If anyone out there knows how to get in touch with the creator of SuperReplace, Guoniu Han, who resided in France when SR was available for sale, please let me know. You will be doing the world a great favor if I can contact him and convince him to rewrite SR for Mac OS X, Windows and Linux. There is still nothing that equals this decade-old utility!

October 14, 2008 Update—

I was able to actually find and exchange messages with the creator of SuperReplace, Dr. Han. He is working hard as a professor of mathematics in France, has switched over to Windows, and with two young daughters, doesn’t have any time or energy to be able to update SR any further.

However, I was very pleased that I was able to find him in order to thank him for his great contribution and to inform him that I was still making daily—and critical—use of his incredibly useful software.

A personal note: my daughter is now working for an architecture firm in Paris, not too far from Dr. Han. Perhaps someday I’ll be able to thank him in person.

result

This SR result dialog box shows
that SR cleaned the text file “original,” as above, finding
26,588
sequential situations or “Occurrences” (misspelled) that
I’ve asked it to search for and modify, in a mere 7 seconds—
3,798 situations per second—
much faster than I could manually
do anything close to this!

“Pre-cleaning” with QuicKeys and Mariner

Many situations occur frequently enough that I find it convenient to clean them up immediately using the macro utility QuicKeys to have my word processor Mariner Write perform a sequence of steps automatically—by typing a single keystroke.

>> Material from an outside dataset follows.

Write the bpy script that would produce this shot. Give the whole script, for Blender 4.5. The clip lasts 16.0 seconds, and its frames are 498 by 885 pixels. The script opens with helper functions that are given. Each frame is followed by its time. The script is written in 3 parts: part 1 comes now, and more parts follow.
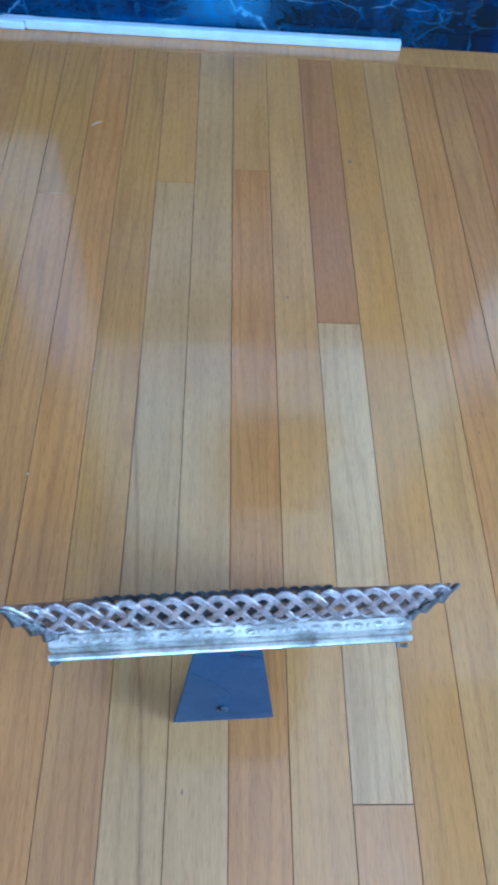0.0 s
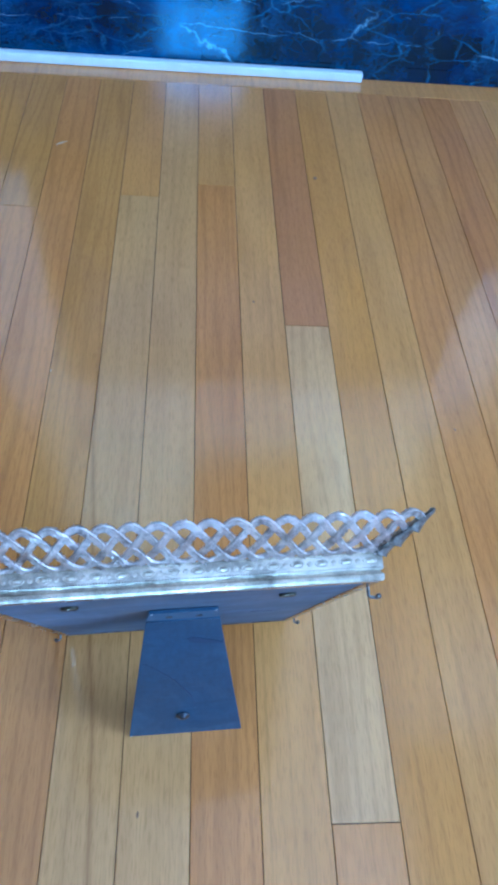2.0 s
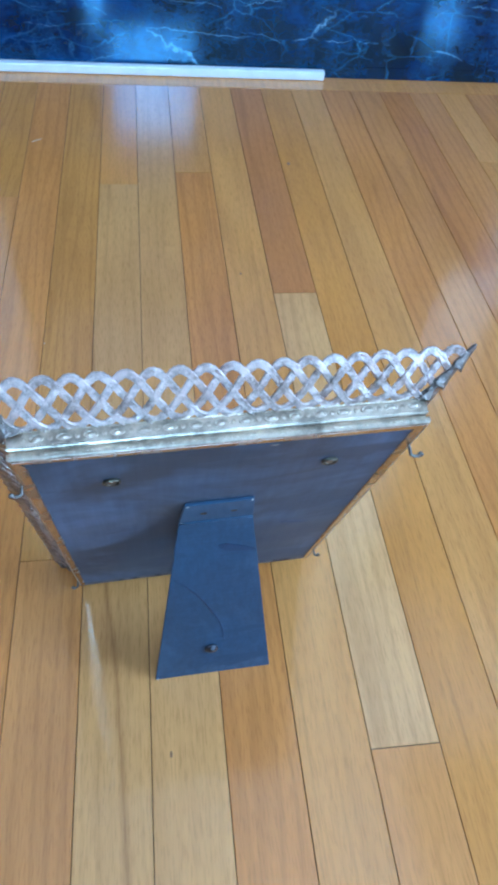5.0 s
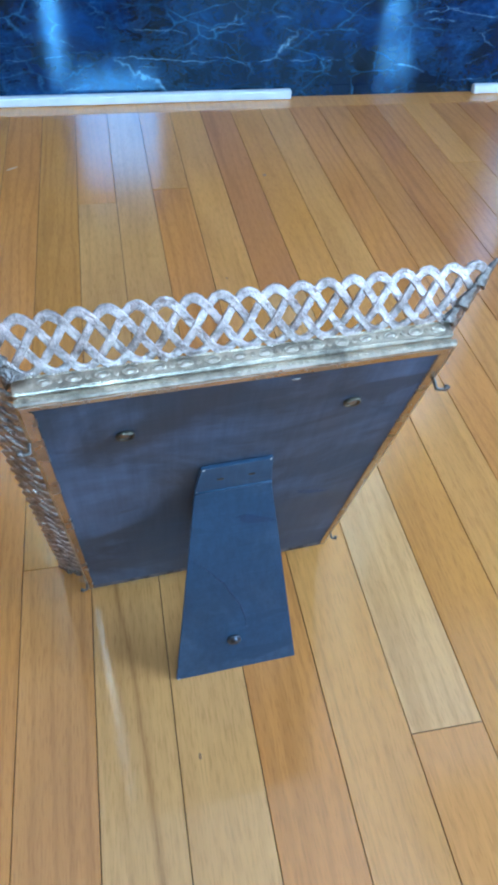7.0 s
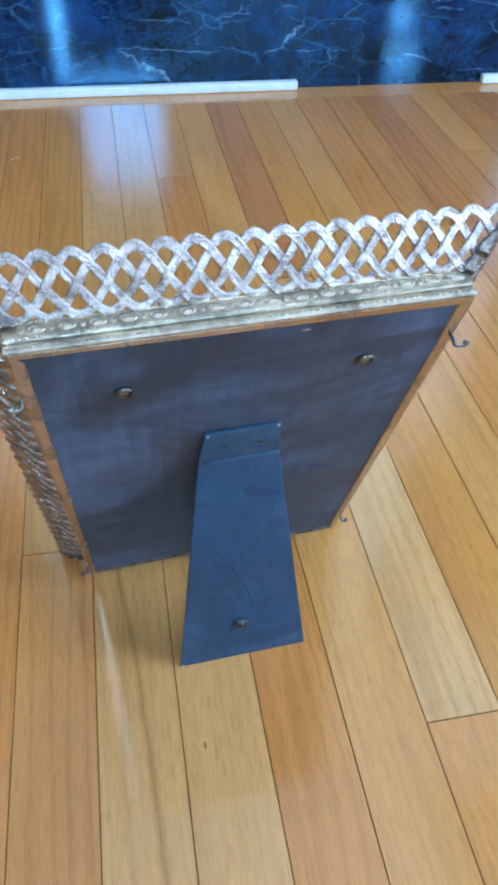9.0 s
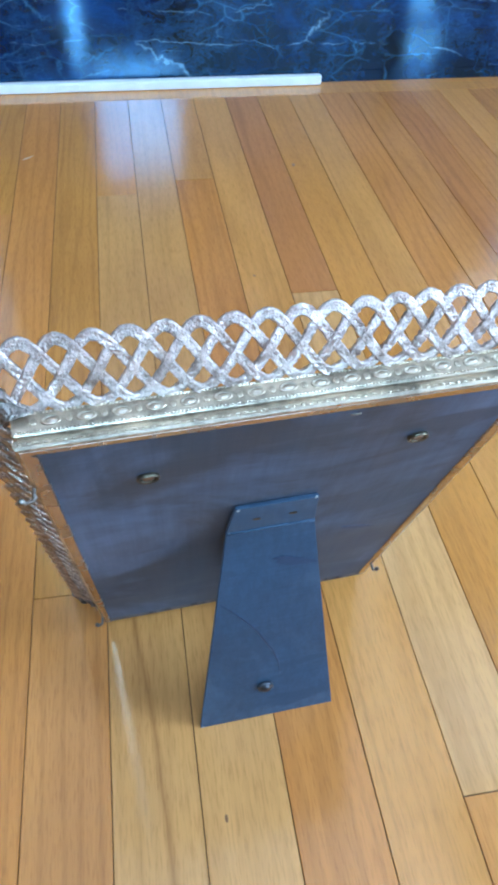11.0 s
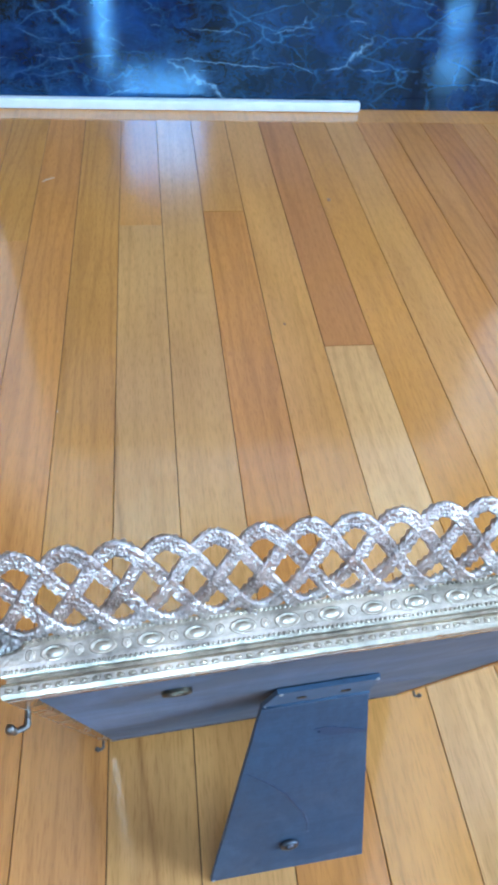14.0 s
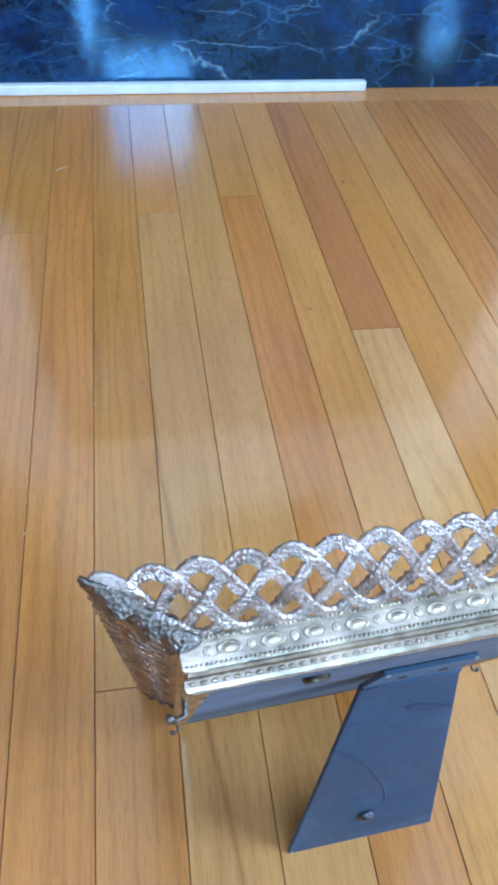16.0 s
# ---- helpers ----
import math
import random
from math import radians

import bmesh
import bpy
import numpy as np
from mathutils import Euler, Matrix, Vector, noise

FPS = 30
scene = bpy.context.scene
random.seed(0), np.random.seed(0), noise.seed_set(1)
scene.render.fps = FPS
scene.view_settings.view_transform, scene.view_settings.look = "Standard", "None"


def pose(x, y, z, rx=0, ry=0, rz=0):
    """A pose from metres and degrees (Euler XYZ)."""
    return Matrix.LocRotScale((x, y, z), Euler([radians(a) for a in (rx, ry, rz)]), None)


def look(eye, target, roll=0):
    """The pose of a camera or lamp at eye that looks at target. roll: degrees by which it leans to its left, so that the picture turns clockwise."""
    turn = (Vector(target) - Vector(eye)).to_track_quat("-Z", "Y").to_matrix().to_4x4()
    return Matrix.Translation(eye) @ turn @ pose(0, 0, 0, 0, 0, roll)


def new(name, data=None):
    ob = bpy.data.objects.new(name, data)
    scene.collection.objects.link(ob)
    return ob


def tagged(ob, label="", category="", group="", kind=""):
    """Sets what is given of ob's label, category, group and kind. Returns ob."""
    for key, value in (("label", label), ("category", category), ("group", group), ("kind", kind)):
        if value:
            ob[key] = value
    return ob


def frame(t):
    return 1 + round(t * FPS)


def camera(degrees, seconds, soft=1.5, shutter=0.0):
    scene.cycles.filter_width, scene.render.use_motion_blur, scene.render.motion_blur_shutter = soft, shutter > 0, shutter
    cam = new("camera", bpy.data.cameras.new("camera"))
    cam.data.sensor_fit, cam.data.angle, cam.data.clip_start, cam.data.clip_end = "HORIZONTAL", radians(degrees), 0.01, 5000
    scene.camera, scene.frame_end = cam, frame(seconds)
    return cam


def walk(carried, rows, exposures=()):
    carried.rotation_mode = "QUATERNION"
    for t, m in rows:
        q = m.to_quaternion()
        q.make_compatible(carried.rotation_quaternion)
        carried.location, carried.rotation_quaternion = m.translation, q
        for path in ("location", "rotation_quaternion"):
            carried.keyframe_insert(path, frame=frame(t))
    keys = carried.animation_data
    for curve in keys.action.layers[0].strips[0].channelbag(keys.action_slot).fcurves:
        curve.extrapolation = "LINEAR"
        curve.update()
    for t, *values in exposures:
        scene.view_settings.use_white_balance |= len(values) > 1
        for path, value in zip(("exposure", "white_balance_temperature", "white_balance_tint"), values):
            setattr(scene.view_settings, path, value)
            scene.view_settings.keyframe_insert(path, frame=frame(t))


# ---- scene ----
cam = camera(39.7, 16.0, soft=3.8)
PATH = [
    (0, (-0.141, -0.597, 0.706), (-0.023, 0.405, -1.022), 7.3),
    (0.5, (-0.138, -0.609, 0.687), (0.017, 0.437, -1.011), 9.8),
    (1, (-0.133, -0.62, 0.668), (0.008, 0.473, -1.001), 9.3),
    (1.5, (-0.126, -0.629, 0.648), (0.018, 0.53, -0.977), 8.3),
    (2, (-0.119, -0.641, 0.627), (0.05, 0.526, -0.989), 7.6),
    (2.5, (-0.121, -0.645, 0.612), (0.072, 0.565, -0.969), 8.0),
    (3, (-0.127, -0.651, 0.595), (0.061, 0.566, -0.981), 8.2),
    (3.5, (-0.129, -0.673, 0.588), (0.078, 0.534, -0.993), 8.1),
    (4, (-0.136, -0.694, 0.582), (0.091, 0.522, -0.99), 7.7),
    (4.5, (-0.146, -0.709, 0.575), (0.102, 0.534, -0.972), 6.7),
    (5, (-0.157, -0.712, 0.566), (0.104, 0.541, -0.971), 6.8),
    (5.2, (-0.16, -0.713, 0.561), (0.098, 0.542, -0.975), 6.6),
    (7.3, (-0.175, -0.736, 0.509), (0.135, 0.607, -0.94), 3.1),
    (7.5, (-0.175, -0.737, 0.504), (0.113, 0.59, -0.965), 2.5),
    (8, (-0.174, -0.738, 0.494), (0.117, 0.606, -0.958), 2.9),
    (8.2, (-0.174, -0.74, 0.491), (0.115, 0.631, -0.936), 2.3),
    (10.3, (-0.173, -0.7, 0.484), (0.122, 0.62, -0.989), 3.2),
    (10.5, (-0.174, -0.691, 0.486), (0.107, 0.631, -0.989), 3.0),
    (11, (-0.176, -0.678, 0.49), (0.082, 0.651, -0.982), 2.5),
    (11.5, (-0.179, -0.665, 0.492), (0.091, 0.673, -0.969), 3.3),
    (12, (-0.179, -0.648, 0.498), (0.088, 0.708, -0.947), 4.0),
    (12.5, (-0.176, -0.631, 0.496), (0.077, 0.731, -0.946), 4.2),
    (13, (-0.177, -0.614, 0.488), (0.069, 0.733, -0.969), 4.3),
    (13.5, (-0.176, -0.596, 0.485), (0.07, 0.747, -0.976), 5.5),
    (14, (-0.182, -0.586, 0.485), (0.061, 0.756, -0.978), 4.9),
    (14.5, (-0.191, -0.591, 0.493), (0.073, 0.742, -0.975), 5.1),
    (15, (-0.204, -0.589, 0.497), (0.062, 0.734, -0.978), 4.8),
    (15.5, (-0.215, -0.585, 0.497), (0.049, 0.719, -0.996), 4.3),
    (16, (-0.228, -0.582, 0.495), (0.038, 0.712, -1.006), 4.1),
]
EXPOSURES = [(0, -0.34, 3900, 10), (2.5, -0.35, 4050, 11), (5, -0.17, 4420, 10), (8, -0.16, 4710, 9), (12.5, 0.08, 4970, 12), (16, -0.04, 4880, 14)]
walk(cam, [(t, look(eye, target, roll)) for t, eye, target, roll in PATH], EXPOSURES)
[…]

Download examples demonstrating the difference between the text as copied from the original webpage and what I am instantly able to accomplish using QuicKeys.
 

Original “Uncleaned” Files

You may notice files similar to the others in the text archives (in the “original text examples” folder) but with the suffix “.0” (before the .txt suffix): e.g., 11.txt and 11.0.txt. The .0 files contain the original text as copied from the original article’s Web page. I have retained a sample of these over the years for comparison purposes.

Files with the suffix .0notes contain added notations to point out situations that may not be visibly obvious, such as ''[2 apostrophes].

As of late 2008, I have placed these original text files in a separate folder (in addition to the “all” and “highlights” folders) entitled “original text examples” or “original raw text examples.”
 

Cleaned Text Files on this Site

The cleaned text files I’ve created for myself are thus of much greater value than it may first appear, since they represent the ideal format for my personal archive of articles.

As mentioned elsewhere, if you’re not convinced of the time and effort that using SuperReplace has saved me, try using one day’s spreadsheet to view, copy the text yourself from the full day’s collection of articles. Clean the text manually of garbage text and save the cleaned text as a plain text document.

I’ve found that it’s much easier to later trash the files I don’t want to keep than to have to decide immediately, before having more closely read it, whether it’s worth saving a web article as a text file in my personal archive.